● Given exercise
Check every line below for the word "Euler" and copy each one that has it.
/---
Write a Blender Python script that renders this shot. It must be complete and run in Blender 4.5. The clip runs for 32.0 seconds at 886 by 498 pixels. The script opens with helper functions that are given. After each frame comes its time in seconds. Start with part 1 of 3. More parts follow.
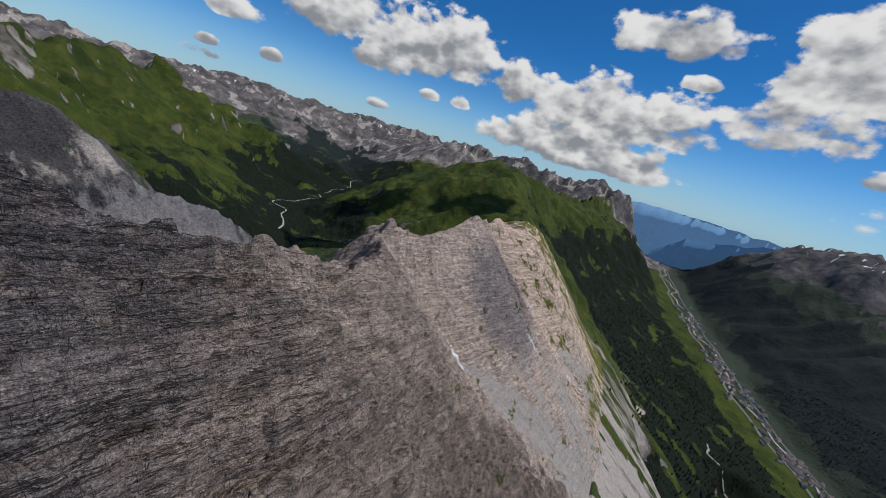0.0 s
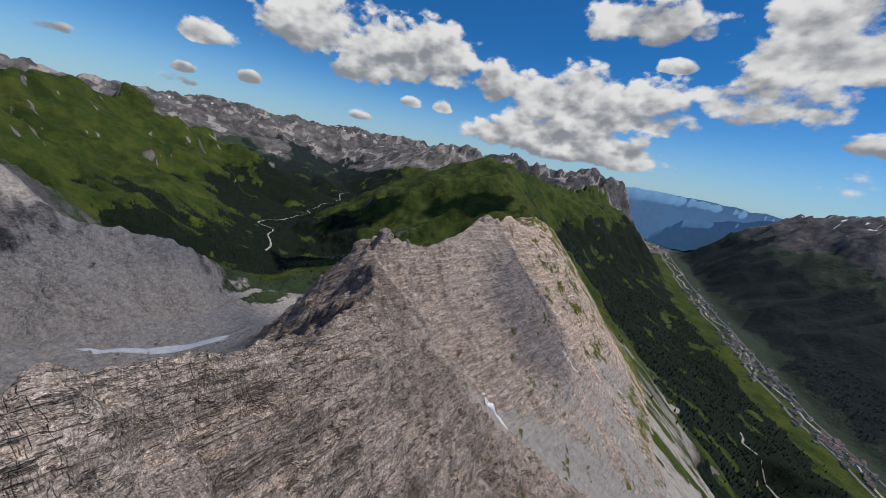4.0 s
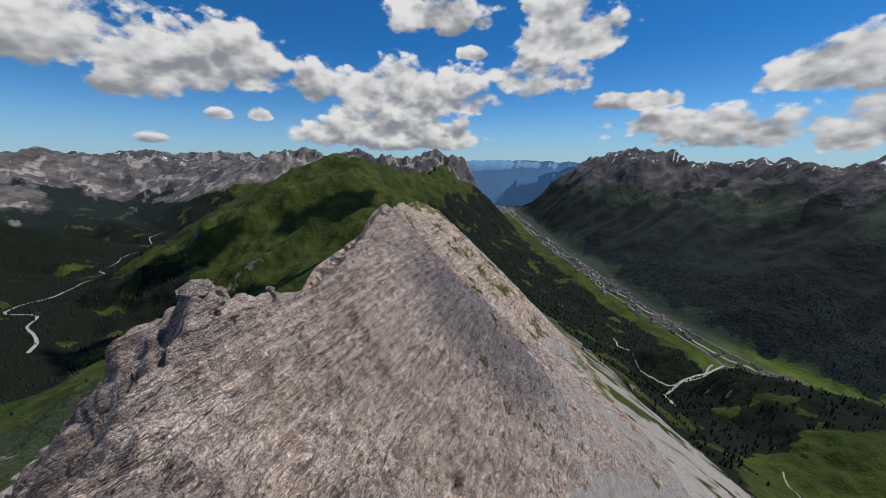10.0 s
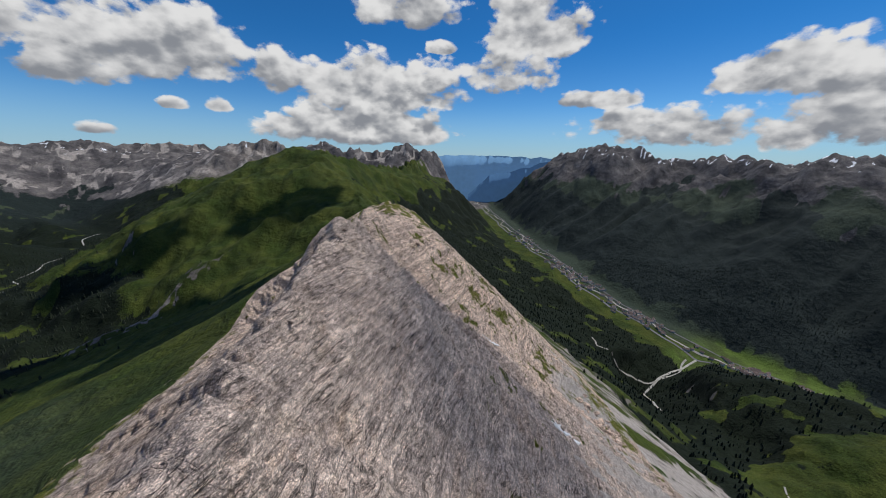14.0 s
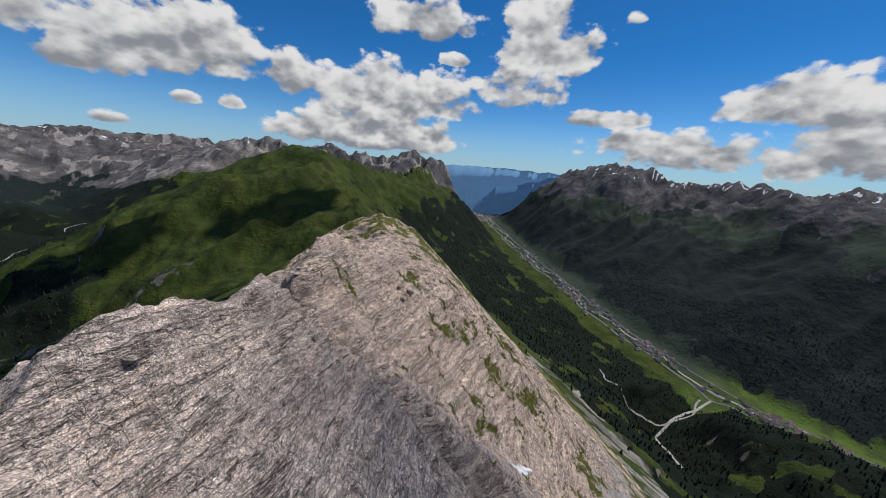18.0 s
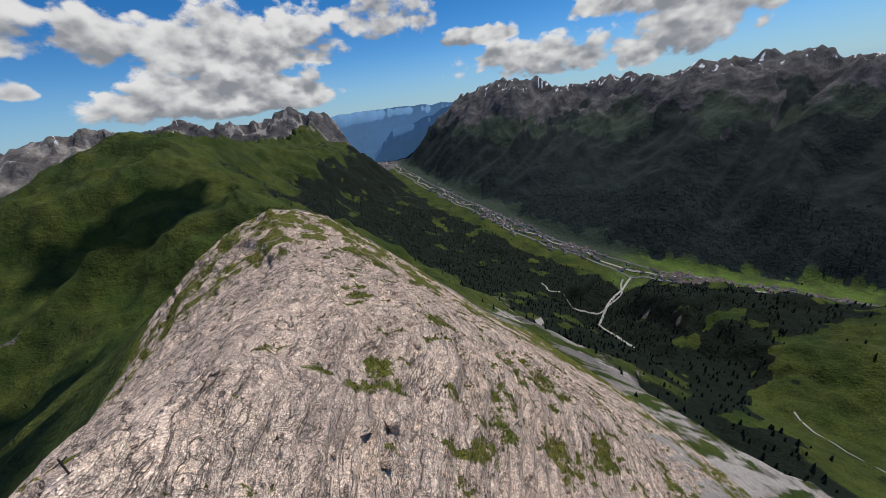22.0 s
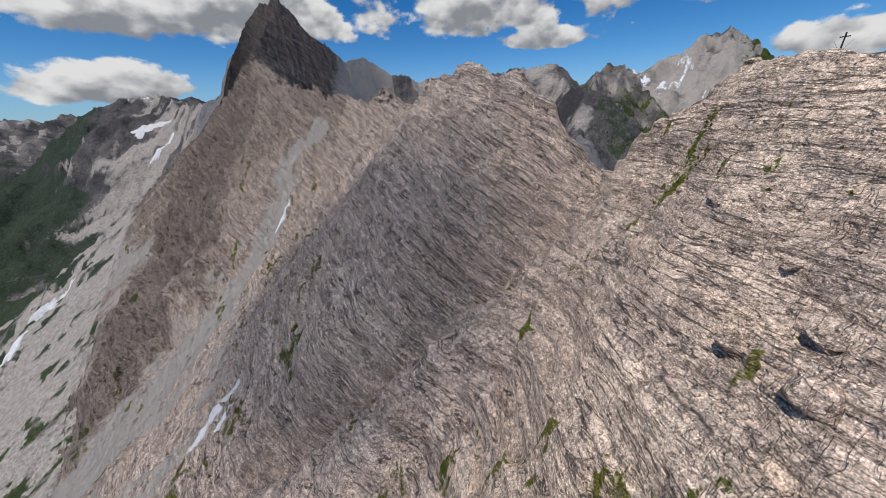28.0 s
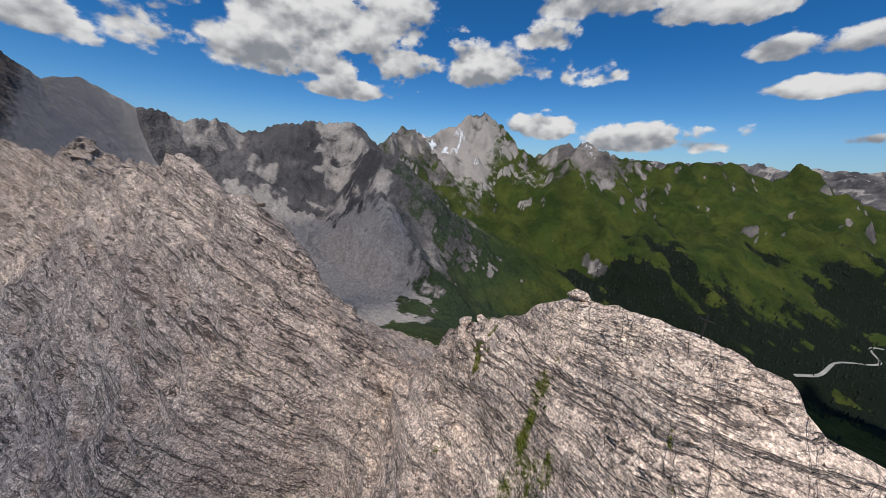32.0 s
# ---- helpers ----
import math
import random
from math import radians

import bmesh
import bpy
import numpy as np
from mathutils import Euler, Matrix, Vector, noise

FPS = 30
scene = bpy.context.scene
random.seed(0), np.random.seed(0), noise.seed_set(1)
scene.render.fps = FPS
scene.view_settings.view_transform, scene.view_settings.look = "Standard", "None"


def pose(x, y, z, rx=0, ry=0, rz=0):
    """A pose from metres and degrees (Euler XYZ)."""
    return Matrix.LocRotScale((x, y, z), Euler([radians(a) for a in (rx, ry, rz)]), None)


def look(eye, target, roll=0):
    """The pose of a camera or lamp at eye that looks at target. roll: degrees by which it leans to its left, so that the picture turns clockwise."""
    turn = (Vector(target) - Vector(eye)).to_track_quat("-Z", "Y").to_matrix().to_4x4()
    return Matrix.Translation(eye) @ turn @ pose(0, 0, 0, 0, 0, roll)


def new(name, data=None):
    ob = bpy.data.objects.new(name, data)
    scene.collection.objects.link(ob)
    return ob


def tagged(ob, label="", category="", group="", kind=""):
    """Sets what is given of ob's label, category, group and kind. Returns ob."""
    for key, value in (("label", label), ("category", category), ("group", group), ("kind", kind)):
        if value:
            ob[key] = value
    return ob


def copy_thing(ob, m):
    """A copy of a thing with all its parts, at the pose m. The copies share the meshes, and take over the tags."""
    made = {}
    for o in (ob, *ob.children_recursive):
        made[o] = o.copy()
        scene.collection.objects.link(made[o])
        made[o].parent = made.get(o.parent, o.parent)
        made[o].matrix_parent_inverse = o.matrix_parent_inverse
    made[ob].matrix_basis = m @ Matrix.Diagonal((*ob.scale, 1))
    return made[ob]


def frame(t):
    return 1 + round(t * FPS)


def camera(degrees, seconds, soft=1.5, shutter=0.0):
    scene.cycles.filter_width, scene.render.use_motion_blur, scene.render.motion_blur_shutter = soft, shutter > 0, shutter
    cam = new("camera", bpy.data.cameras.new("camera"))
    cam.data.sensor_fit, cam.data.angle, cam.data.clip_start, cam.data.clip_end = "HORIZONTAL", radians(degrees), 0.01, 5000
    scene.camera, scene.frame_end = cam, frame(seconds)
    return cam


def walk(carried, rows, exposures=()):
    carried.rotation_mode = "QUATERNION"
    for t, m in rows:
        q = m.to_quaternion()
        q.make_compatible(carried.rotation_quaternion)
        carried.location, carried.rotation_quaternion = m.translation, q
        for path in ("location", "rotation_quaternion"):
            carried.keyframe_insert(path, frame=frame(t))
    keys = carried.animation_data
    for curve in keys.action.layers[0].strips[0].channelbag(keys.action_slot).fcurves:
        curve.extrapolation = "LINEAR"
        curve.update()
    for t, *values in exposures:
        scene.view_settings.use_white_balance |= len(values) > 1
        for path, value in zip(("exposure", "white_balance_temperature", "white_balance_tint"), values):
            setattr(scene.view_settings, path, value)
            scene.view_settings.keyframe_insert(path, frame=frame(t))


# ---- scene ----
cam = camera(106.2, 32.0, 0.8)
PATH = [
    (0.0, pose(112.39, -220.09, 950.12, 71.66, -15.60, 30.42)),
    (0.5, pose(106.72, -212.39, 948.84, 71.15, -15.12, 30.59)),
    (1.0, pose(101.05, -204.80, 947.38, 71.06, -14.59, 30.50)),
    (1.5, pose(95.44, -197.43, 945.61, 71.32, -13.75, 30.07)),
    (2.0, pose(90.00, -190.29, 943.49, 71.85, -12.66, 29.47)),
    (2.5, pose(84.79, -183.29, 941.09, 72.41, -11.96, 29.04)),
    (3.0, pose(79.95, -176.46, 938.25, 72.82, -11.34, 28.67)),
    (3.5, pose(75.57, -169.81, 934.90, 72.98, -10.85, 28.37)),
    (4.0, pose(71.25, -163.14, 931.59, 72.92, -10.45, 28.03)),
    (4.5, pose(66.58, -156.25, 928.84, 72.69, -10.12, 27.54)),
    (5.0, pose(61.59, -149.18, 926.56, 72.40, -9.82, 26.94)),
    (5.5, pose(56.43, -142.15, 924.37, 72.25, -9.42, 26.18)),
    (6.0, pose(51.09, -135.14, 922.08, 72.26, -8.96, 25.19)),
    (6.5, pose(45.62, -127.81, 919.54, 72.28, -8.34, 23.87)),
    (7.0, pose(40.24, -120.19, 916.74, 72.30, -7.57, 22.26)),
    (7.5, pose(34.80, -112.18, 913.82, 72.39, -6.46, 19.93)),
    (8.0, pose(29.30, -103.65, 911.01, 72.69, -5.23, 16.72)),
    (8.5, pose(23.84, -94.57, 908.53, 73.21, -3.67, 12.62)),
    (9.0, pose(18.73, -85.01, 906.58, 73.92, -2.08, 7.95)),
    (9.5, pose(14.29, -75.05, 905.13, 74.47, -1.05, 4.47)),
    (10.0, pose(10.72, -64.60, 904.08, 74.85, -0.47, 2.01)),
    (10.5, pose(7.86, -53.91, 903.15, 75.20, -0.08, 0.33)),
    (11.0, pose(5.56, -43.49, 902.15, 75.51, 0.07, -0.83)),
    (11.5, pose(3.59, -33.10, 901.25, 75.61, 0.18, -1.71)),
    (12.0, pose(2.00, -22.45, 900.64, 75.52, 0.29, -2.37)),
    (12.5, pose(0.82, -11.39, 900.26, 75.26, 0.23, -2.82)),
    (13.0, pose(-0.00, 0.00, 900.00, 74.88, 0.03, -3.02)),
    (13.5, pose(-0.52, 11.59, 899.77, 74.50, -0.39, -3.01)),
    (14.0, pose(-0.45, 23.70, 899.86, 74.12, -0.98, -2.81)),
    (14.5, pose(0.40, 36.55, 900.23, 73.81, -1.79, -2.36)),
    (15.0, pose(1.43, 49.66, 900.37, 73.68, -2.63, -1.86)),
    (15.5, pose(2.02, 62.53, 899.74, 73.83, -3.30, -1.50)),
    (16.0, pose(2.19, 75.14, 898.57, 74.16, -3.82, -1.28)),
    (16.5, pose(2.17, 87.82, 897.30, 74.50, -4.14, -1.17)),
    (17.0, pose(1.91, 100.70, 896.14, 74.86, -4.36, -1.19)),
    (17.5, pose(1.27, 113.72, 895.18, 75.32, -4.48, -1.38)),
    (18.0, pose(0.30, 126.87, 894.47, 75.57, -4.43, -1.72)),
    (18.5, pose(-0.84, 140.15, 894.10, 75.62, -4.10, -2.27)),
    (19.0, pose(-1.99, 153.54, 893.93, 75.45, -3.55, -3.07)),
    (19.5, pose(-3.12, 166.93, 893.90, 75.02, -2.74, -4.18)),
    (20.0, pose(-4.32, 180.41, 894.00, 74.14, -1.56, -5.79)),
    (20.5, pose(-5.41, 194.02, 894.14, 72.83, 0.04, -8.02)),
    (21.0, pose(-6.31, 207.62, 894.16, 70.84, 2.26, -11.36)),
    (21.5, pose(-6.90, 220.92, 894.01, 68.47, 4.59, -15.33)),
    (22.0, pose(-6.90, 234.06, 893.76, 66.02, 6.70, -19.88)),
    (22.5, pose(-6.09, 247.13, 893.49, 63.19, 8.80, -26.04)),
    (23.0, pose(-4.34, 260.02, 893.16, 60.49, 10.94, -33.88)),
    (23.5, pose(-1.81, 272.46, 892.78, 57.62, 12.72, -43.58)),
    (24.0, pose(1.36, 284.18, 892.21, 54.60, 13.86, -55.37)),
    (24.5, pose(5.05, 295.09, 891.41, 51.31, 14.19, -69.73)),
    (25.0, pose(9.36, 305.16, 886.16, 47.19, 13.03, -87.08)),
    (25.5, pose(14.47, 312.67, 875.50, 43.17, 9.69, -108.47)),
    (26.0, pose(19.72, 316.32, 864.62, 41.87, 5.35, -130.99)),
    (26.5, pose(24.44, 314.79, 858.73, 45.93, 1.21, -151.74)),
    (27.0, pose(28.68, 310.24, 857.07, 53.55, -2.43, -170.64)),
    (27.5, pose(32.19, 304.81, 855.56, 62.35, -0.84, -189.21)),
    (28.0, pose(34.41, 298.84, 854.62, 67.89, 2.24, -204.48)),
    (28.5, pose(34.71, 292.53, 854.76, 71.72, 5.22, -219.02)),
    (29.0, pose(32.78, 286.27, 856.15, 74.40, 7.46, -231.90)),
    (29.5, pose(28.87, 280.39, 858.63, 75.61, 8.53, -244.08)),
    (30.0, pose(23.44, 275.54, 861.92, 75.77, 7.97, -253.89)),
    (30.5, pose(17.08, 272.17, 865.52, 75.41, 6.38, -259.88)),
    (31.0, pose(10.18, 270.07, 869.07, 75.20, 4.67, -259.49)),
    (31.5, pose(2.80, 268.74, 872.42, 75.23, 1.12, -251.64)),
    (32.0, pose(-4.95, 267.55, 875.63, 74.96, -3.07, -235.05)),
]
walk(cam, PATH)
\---
● Exercise output
from mathutils import Euler, Matrix, Vector, noise
    """A pose from metres and degrees (Euler XYZ)."""
    return Matrix.LocRotScale((x, y, z), Euler([radians(a) for a in (rx, ry, rz)]), None)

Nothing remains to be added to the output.